As the night went on, Joe slowly became more rational with his rage, until he came to a solution.
***
‘What the hell is it?’ Joe’s wife asked, as she looked at the giant contraction in her backyard. It looked like a steel vending machine, with a large faucet on the front of it pointing to the ground. On the top of the vending machine were hundreds of nickels and dimes, some small bills, at least a hundred dollars in cash. Pigeons were all over it, some standing on the ground beside it, many just circling the air above it.
“It’s a flying rat feeder! Do you understand? This will make us rich!” Joe explained, very excited. “You see, I have placed some money on the top of the machine, and inside the machine is a few hundred pounds of pigeon food. For the pigeons to get the food, they simply pick up some of the money, drop it into the machine, and out comes food!”
“Why are you feeding pigeons?” She asked, still confused.
“Hah! You have to look at the big picture. It took a while for the first pigeon to learn how to get the food, but soon the other pigeons began to imitate him, now all the pigeons are using this as their main source of food! But think, what will happen when the money runs out?” Joe waited for an answer for a second, then continued. “The pigeons will no longer scour the city for food, but for cash! They will find cash on their own, maybe just small pennys and nickles dropped throughout the city. And they will bring it all to us! Hahah!” He ended with a mad scientist like joyful laugh.
***
Joe’s wife looked outside, to see her husband taking out bags and bags of cash out of the vending machine. Every few hours joe would come to the machine, which was constantly covered in pigeons, and would open it up to get a few hundred dollars worth of cash in the bags. His wife had noticed the bags kept getting bigger, as Joe would fill the machine with more and more bird feeder every day. “Jesus joe, isn’t this enough money?” she asked, looking at the new sack of cash. Joe just shrugged, “it beats working at the university!” he said. The wife grabbed the sack of money, and reached in. As she pulled out a handful of cash, she dropped all but one bill. A hundred dollar bill. Half of which, was covered in human blood. “Uhhhhh, Jesus” Joe responded.

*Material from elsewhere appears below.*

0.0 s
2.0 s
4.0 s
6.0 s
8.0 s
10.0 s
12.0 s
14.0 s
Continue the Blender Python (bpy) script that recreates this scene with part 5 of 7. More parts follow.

Hundreds of people died in the days to come, as Pigeons flew throughout the city. They first just picked up pennys off the street, then maybe some loose change in the ‘give a penny’ jar,. They began to steal them right of people’s hands, then their pockets, then finally just tear a person apart to get at whatever they had. A penny in your pocket would mean a quick gibbing, as there was no protection from the savage beasts. They began to raid shops, homes, no one was safe from the attacks. As the people of the city became more protective, the Pigeons became organized. Soon banks became raided, with some pigeons taking out the alarm, as the others picked up the money from the safe.

Finally this was stopped, as laws were passed to shoot any pigeon convicted of theft. They became more organized, started to set up shops to sell merchandize they would make (mostly knitted sweaters), began to sell hotdogs on the street (at ridiculous prices), and finally, began to invest in the stock market. It was only a few years till a pigeon was the largest share holder of Microsoft, and Joe became the wealthiest man alive.